The present invention generally relates to material movement in a manufacturing environment and, more particularly, to systems and methods for managing material movement and material to be processed in a semiconductor fabrication facility.
Conventional manufacturing plants and processes have the task of moving material around and through the manufacturing process. Whether it is material to be used in making a product or the material itself that will be processed and turned into a product, there is a need to track the material and to control the manufacturing operation being applied to it. Further, if conditions where to change that would alter the normal schedule and processing path, it would be very difficult today to integrate such changes into the current manufacturing operation without substantial manual intervention in the process. This is further complicated when dealing with a semiconductor fabrication environment as described below.
A conventional semiconductor fabrication plant typically includes multiple fabrication areas or bays interconnected by a path, such as a conveyor belt. Each bay generally includes the requisite fabrication tools (interconnected by a subpath) to process semiconductor wafers for a particular purpose, such as photolithography, chemical-mechanical polishing, or chemical vapor deposition. Material stockers or stocking tools generally are located about the plant and store semiconductor wafers waiting to be processed. The wafers are typically stored in containers, such as cassettes, each of which can hold up to 25 wafers. The cassettes are then stored in carriers that facilitate movement throughout the plant. The carriers can move material in lots, primarily between stocking locations, such as production wafers, test wafers, or empty cassettes if necessary to ensure that the process is moving smoothly.
A material stocker typically services two or more bays and can hold hundreds of cassettes. While not shown, the semiconductor fabrication plant, including the bays, material stockers and the interconnecting path, typically operates under control of a distributed computer system running a factory management program. Another program can be implemented to track and control the movement of material in the carriers throughout the plant. A typical semiconductor fabrication plant handles the processing of thousands of wafers at any given time. The wafers are typically divided into lots that undergo different processing sequences. Most of the time the mix of material, in the form of lots, moving through the plant includes test wafers and empty cassettes that need to move into and out of the manufacturing sequence. A more detailed discussion of the movement of lots throughout a semiconductor manufacturing facility may be found in U.S. Pat. No. 5,751,581 issued May 12, 1998 to Tau et al., entitled xe2x80x9cMaterial Movement Server,xe2x80x9d which is herein incorporated by reference.
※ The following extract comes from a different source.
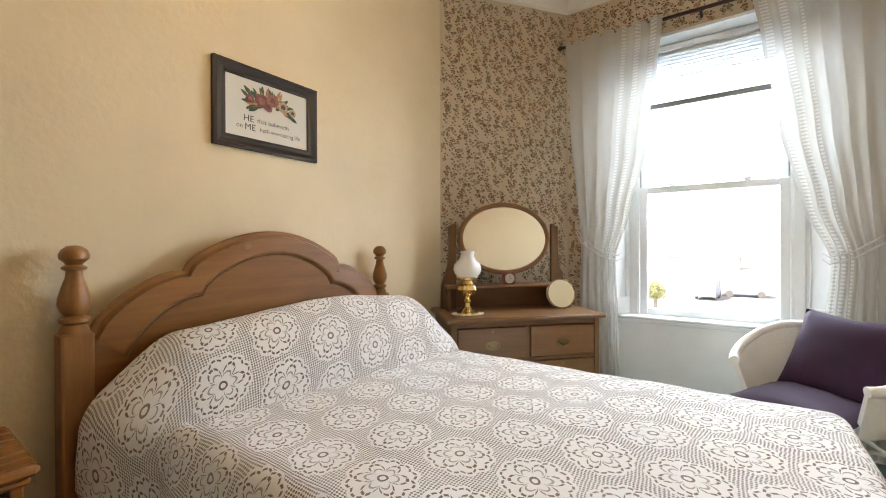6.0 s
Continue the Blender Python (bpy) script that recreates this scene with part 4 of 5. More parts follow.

When external factors force changes in the production schedule, substantial manual intervention is required to adjust the scheduled production of wafers and the movement of other material in the plant. Issues such as design/material changes, line balancing, quality control, sudden increase/decrease in demand of product, change in priority of wafer lots, or other management driven initiatives need to be integrated into the manufacturing process. However, the necessary adjustments to the production line and material movement are not readily known and usually require a substantial amount of time to execute. In view of the above, there is a need to integrate such events or integrate a high management level instruction into the production schedule without substantially disrupting the flow of material through the plant or lowering the manufacturing yield.
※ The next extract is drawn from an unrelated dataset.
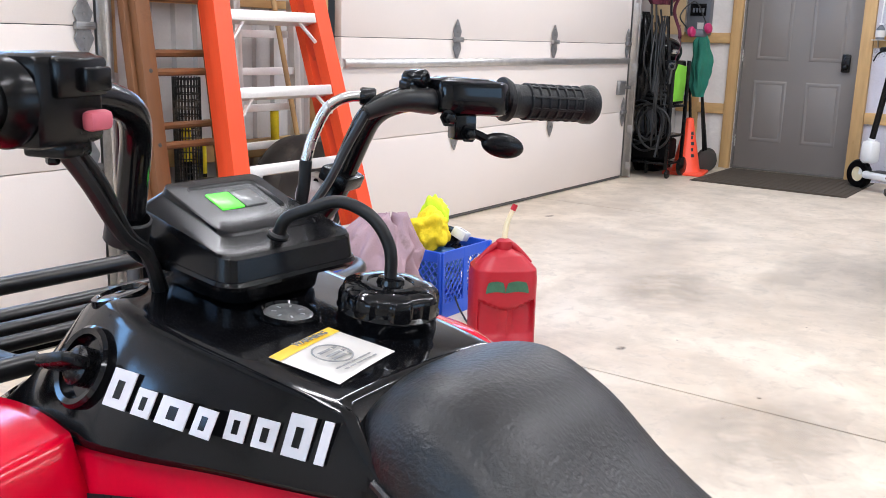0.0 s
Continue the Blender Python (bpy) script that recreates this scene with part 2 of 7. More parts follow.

The present invention is directed to addressing the above, and other needs in connection with improving efficiencies of material lot movement and material processing in a semiconductor processing line.
Semiconductor fabrication facilities have material handling systems that manage production/test wafers as well as empty cassettes and carriers throughout the system. Changes to these systems have been manually coordinated by the operators on the line, which has led to delays in the system in processing the wafers or inefficiencies in manufacturing. It has been discovered that delays caused by event changes in the line or management initiatives external to the line can be reduced by integrating an appropriate business rules module into the manufacturing process. The module and system is capable of giving advanced notice of: a downstream opportunity for using manufacturing capacity that becomes available or an opportunity to reduce cycle time by rescheduling tool/equipment maintenance for a time when the line is not at its limit of capacity.
According to one aspect of the invention, a method of managing the movement of material lots through a processing facility includes tracking the movement of the material lots in the facility. The material lots are then rearranged in a material handling system as a function of a carrier code and an externally provided directive indicating a material lot movement sequence change.
According to another aspect of the invention, a method of managing the movement of material lots through a semiconductor fabrication facility includes tracking the movement of the material lots in the facility. A business rules module arrangement is accessed that generates material movement directives as a function of event changes on the line. Any externally provided directives in the business rules module are reviewed that can change the movement of material lots in a material handling system. The material lots in the material handling system are then rearranged as a function of a carrier code and the directive indicating a material lot movement sequence change.
In yet another aspect of the invention, a system for managing the movement of material lots through a processing facility includes a tracking arrangement that tracks the movement of the material lots in the facility. The material lots are rearranged in a material handling system as a function of a carrier code and an externally provided directive indicating a material lot movement sequence change.
In yet another aspect of the invention, a system for managing the movement of material lots through a semiconductor fabrication includes a material handling system adapted to move and track the movement of material lots in the facility. A business rule module coupled to the material handling system is adapted to rearrange the material lots as a function of a carrier code and an externally provided directive indicating a material lot movement sequence change.